Records from a collection:
'''

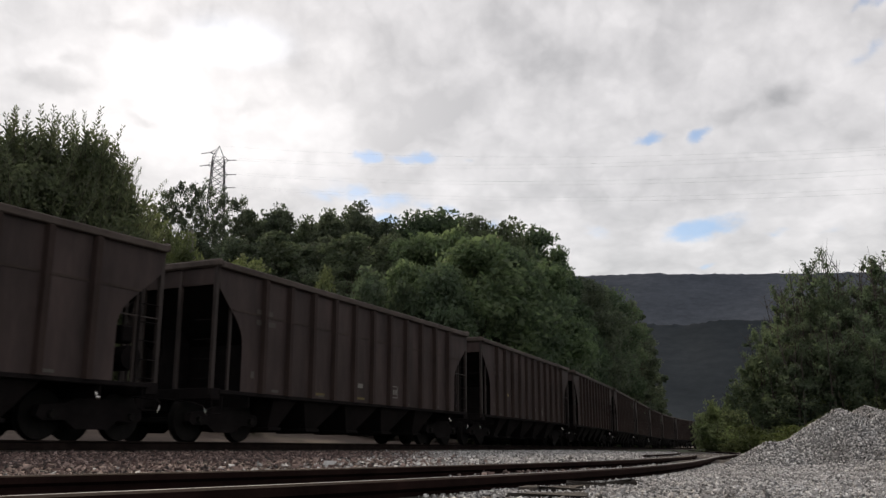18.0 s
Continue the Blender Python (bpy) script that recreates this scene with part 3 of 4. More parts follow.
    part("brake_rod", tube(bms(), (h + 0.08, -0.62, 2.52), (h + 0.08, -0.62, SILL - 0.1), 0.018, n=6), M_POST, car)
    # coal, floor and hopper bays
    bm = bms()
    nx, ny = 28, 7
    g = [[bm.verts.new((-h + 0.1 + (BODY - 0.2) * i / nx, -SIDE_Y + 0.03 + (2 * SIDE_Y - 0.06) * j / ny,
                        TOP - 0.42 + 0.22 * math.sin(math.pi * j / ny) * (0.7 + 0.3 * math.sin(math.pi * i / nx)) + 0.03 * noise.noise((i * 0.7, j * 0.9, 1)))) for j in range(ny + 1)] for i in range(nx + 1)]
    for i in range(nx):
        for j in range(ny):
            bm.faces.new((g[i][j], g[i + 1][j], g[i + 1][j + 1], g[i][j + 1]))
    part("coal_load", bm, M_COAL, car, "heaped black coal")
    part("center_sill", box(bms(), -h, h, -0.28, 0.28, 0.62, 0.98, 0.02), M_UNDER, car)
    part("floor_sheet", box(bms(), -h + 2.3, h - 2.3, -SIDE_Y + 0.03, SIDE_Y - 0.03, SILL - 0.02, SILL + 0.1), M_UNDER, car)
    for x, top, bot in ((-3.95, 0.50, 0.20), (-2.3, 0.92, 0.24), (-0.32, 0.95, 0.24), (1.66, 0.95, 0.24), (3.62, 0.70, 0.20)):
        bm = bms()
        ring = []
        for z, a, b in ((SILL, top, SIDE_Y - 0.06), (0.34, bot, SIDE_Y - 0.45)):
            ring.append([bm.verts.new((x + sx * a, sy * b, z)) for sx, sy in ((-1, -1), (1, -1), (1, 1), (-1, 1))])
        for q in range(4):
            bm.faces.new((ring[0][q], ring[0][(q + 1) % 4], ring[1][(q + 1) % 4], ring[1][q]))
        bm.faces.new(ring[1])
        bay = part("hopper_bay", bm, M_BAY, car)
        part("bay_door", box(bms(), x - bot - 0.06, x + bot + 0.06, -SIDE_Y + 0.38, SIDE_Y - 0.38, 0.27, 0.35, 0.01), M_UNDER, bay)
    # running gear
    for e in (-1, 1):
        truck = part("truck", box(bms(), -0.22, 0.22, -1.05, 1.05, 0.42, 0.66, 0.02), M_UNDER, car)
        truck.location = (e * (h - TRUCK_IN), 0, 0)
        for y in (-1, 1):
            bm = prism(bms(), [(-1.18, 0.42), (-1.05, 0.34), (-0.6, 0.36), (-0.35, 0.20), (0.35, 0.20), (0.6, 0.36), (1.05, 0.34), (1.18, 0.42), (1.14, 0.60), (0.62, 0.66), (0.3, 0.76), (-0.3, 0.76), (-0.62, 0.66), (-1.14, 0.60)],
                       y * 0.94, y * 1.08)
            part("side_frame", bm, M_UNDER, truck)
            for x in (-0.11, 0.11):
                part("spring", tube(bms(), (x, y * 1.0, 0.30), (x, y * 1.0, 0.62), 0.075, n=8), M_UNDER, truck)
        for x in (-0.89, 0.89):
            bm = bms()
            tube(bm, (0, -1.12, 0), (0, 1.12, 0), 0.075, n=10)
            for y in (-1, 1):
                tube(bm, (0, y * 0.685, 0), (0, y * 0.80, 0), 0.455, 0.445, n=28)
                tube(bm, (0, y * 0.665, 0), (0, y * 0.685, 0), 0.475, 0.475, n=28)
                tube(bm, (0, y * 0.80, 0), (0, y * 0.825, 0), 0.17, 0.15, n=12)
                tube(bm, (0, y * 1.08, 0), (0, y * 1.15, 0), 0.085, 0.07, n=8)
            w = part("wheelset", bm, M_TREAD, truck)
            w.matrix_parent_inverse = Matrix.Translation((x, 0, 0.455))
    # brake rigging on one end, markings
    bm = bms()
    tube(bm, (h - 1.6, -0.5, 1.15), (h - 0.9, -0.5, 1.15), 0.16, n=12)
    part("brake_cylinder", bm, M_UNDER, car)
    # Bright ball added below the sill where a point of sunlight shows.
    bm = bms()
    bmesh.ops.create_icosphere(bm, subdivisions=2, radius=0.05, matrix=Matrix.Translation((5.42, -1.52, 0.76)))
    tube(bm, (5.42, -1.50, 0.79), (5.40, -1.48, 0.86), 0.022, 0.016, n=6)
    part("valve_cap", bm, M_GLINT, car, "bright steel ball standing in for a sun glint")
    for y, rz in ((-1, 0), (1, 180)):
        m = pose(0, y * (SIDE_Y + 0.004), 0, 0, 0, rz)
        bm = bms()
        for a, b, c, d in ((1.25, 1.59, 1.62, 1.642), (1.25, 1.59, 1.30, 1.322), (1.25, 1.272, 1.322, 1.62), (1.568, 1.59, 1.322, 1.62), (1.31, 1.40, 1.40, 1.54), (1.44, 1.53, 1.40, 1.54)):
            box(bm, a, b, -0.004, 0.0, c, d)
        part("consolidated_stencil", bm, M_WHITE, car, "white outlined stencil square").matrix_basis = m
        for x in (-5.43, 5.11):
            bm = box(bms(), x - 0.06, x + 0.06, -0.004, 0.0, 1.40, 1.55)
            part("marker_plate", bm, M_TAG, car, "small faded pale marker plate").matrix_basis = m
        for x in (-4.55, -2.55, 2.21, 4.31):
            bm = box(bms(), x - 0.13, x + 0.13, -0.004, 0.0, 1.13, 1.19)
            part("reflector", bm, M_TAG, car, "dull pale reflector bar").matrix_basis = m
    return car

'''
'''

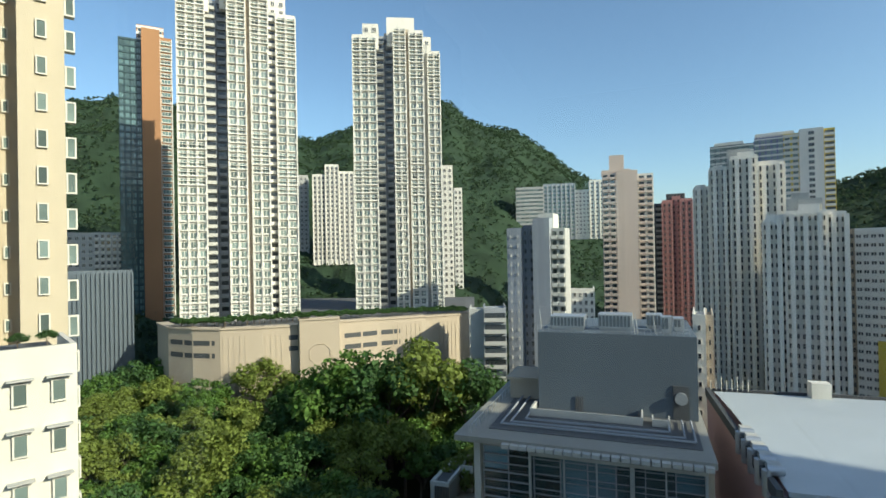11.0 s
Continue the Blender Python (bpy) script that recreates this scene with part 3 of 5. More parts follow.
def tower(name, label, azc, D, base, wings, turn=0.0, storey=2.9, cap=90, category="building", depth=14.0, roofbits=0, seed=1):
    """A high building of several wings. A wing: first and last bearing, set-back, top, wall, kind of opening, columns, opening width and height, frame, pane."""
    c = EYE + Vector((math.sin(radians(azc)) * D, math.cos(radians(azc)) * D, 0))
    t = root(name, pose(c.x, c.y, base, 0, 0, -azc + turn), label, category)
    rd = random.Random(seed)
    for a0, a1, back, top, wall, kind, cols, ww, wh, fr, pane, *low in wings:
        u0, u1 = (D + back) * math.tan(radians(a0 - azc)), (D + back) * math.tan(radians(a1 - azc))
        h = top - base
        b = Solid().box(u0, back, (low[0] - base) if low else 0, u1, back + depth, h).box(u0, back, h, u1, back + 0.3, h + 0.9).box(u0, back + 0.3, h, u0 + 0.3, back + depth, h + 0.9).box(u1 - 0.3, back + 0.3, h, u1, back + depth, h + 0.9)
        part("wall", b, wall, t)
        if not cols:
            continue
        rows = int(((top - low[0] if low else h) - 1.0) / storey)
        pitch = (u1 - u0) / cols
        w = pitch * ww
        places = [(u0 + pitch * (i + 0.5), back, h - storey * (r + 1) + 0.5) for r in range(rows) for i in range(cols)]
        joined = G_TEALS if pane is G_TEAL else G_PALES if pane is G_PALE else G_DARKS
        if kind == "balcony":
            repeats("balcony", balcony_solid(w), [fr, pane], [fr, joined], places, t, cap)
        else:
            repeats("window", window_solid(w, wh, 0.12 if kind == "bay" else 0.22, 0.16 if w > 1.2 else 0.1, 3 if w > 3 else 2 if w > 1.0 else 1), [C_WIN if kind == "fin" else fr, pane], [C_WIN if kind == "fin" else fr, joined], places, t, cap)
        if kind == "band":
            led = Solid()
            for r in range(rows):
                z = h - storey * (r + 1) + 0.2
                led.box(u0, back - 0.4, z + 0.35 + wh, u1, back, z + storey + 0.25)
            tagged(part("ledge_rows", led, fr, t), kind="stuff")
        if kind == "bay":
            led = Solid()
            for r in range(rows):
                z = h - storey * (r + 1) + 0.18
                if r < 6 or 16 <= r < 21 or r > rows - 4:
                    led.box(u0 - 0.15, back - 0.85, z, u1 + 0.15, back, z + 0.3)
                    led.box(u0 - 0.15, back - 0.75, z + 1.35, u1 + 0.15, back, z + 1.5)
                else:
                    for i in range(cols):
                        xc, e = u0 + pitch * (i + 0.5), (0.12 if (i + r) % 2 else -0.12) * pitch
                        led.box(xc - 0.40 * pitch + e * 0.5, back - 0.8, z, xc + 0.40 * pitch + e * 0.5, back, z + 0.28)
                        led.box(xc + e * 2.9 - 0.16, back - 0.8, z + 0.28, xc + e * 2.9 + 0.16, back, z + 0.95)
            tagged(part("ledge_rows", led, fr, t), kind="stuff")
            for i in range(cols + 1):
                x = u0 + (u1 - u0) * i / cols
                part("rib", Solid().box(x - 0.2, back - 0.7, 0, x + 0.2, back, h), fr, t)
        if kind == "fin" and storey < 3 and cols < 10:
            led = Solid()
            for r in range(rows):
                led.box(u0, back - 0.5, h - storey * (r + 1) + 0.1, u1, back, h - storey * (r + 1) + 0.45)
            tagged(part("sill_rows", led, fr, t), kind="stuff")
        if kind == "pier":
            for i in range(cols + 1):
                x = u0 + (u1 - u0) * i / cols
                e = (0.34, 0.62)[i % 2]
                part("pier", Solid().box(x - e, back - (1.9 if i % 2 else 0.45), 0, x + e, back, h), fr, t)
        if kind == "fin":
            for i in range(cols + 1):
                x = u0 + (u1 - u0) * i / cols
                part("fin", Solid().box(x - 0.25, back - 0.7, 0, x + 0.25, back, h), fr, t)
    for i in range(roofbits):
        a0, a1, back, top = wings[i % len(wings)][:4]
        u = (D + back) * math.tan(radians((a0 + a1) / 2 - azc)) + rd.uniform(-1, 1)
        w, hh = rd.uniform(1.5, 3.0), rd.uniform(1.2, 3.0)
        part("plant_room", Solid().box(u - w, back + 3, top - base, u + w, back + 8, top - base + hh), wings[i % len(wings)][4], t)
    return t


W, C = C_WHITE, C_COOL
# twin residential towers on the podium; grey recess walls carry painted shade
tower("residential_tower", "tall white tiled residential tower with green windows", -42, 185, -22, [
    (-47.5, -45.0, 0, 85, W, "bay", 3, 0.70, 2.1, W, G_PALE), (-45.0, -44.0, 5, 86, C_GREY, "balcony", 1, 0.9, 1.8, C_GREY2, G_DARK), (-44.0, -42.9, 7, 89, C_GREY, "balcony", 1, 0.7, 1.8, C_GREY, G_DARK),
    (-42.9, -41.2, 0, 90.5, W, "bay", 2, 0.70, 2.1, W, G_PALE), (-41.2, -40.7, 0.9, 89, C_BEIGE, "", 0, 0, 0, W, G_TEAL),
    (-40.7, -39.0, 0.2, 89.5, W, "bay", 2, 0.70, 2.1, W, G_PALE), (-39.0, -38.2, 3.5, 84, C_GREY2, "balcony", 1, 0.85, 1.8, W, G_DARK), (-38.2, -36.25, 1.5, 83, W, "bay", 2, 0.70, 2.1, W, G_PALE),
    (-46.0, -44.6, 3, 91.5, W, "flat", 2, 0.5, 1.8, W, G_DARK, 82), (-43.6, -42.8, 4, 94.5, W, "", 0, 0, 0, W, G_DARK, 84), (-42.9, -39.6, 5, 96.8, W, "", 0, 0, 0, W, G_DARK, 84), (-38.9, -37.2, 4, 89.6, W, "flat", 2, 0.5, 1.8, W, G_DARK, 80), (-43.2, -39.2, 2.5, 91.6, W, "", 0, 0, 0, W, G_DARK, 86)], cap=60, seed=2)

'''

Return a copy of every line that includes the word "recreates".

Exercise response ▸
Continue the Blender Python (bpy) script that recreates this scene with part 3 of 4. More parts follow.
Continue the Blender Python (bpy) script that recreates this scene with part 3 of 5. More parts follow.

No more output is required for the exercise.